My proposal abstracts this failover logic into a standard library. This ensures new developers get reliability out of the box via npm install, rather than having to engineer infrastructure code from scratch and if you have an other question you can say and I will answer but to clarify I’m talking about node js because is a tool/language that a lot devs uses to make their application.

I bet to disagree. It seems you built a tool/platform based on your previous experience with other coins and it felt several pain points. This is because the zcash ecosystem uses different tools and language. Have you considered how to build the Social Mask using our ecosystem? It seems you took an architecture that works for Algorand and expected it to work for Zcash.
I agree that working with Zcash is harder than most other coins, but I don’t think that the main issue is the lack of failover for lightwalletd.

1 Like

Hi @hanh, I understand your point. I know Zcash is unique and more complex due to its shielded nature, and I am not trying to force patterns from other chains blindly.

But the practical hurdle I faced was this:

Connecting to a single public node meant my app would break if that node went down. To fix it, I was forced to run my own full node, which made the project much more expensive and harder to maintain.

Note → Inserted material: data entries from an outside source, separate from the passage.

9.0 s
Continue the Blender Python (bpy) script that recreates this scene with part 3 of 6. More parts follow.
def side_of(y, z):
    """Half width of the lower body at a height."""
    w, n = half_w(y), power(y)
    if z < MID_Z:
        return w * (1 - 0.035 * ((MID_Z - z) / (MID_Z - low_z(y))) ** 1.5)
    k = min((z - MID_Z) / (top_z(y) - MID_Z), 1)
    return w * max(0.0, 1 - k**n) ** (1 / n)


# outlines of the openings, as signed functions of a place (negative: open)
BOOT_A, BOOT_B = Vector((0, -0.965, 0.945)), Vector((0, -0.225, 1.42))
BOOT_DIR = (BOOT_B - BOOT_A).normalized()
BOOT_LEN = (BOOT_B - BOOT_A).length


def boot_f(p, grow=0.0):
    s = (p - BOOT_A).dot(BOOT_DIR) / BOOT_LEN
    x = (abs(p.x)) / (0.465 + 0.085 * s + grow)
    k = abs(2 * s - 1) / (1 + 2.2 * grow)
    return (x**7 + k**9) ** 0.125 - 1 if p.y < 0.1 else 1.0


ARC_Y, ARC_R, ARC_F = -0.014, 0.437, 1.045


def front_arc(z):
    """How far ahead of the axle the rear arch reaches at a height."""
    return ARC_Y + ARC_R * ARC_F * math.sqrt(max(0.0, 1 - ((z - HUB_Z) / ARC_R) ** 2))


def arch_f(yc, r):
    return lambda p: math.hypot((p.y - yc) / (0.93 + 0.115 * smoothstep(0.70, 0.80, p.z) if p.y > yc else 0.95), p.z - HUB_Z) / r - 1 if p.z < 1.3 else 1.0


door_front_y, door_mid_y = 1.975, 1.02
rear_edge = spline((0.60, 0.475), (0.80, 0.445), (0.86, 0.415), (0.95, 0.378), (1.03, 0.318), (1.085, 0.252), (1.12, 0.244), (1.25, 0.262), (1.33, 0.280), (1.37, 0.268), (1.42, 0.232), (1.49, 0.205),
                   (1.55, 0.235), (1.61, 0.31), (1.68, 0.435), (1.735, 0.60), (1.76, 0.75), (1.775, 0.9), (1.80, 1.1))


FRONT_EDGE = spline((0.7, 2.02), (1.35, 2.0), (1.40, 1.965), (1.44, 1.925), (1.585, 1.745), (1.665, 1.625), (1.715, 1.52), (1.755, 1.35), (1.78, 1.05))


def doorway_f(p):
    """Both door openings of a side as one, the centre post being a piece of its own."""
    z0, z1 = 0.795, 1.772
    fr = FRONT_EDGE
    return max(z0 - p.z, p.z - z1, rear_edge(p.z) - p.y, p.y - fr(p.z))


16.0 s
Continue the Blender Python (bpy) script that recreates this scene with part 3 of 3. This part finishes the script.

That is exactly the gap I want to fill. I want to give builders reliable uptime using public infrastructure, so they don’t have to pay for and manage a dedicated node just to launch an MVP.

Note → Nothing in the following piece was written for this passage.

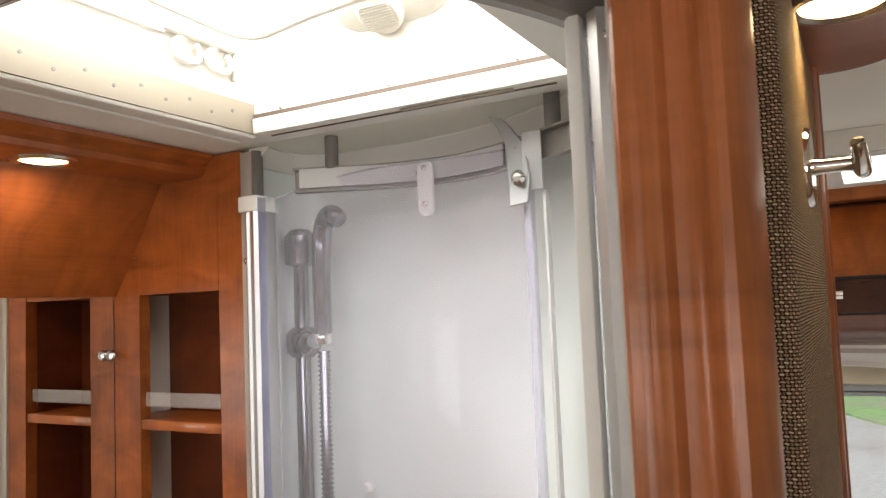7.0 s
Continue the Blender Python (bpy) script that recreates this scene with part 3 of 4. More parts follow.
pelmet = thing("sheer_pelmet", (-0.16, 1.76, 1.46), "bunched white sheer curtain hung under the overhead lockers", "curtain")
part("cloth", sheer_mesh(), M_SHEER, pelmet)
hem = [(-1.10 + 1.88 * i / 160, 1.770, 1.4655 + 0.0045 * math.sin((-1.10 + 1.88 * i / 160) * 9.0) + 0.005 * noise.noise(((-1.10 + 1.88 * i / 160) * 6, 1, 0))) for i in range(161)]
part("hem", tube(hem, 0.0035, 6), M_SHEER, pelmet)


def drape(x0, x1, y, z0, z1, waves, amp):
    rows = []
    n = 90
    for k in range(14):
        z = z1 + (z0 - z1) * k / 13
        row = []
        for i in range(n + 1):
            u = i / n
            squeeze = 1 - 0.34 * (k / 13)
            row.append((x0 + 0.012 * k / 13 + (x1 - x0) * u * squeeze, y - amp * (0.5 + 0.5 * math.sin(u * waves * 2 * math.pi + 0.8 + 0.3 * math.sin(k * 0.3))), z))
        rows.append(row)
    bm = loft(rows)
    bmesh.ops.solidify(bm, geom=bm.faces[:], thickness=0.003)
    return bm


solo("corner_curtain", drape(-1.300, -1.118, 1.835, 0.955, 1.545, 3.0, 0.042), M_CURTAIN, "narrow brown curtain with orange-tan stripes in the bed corner", "curtain")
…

Look, here is the core issue:

To use Zcash, you simply need to connect to a node. In theory, that is easy.

But ensuring the app continues to work if that node goes down requires extra logic that takes time to build. That is exactly the gap this toolkit fills.

Many builders here simply don’t have the budget to run and maintain a dedicated node for every project. But not being able to afford a private node shouldn’t mean we have to risk our apps stopping whenever a public node fails.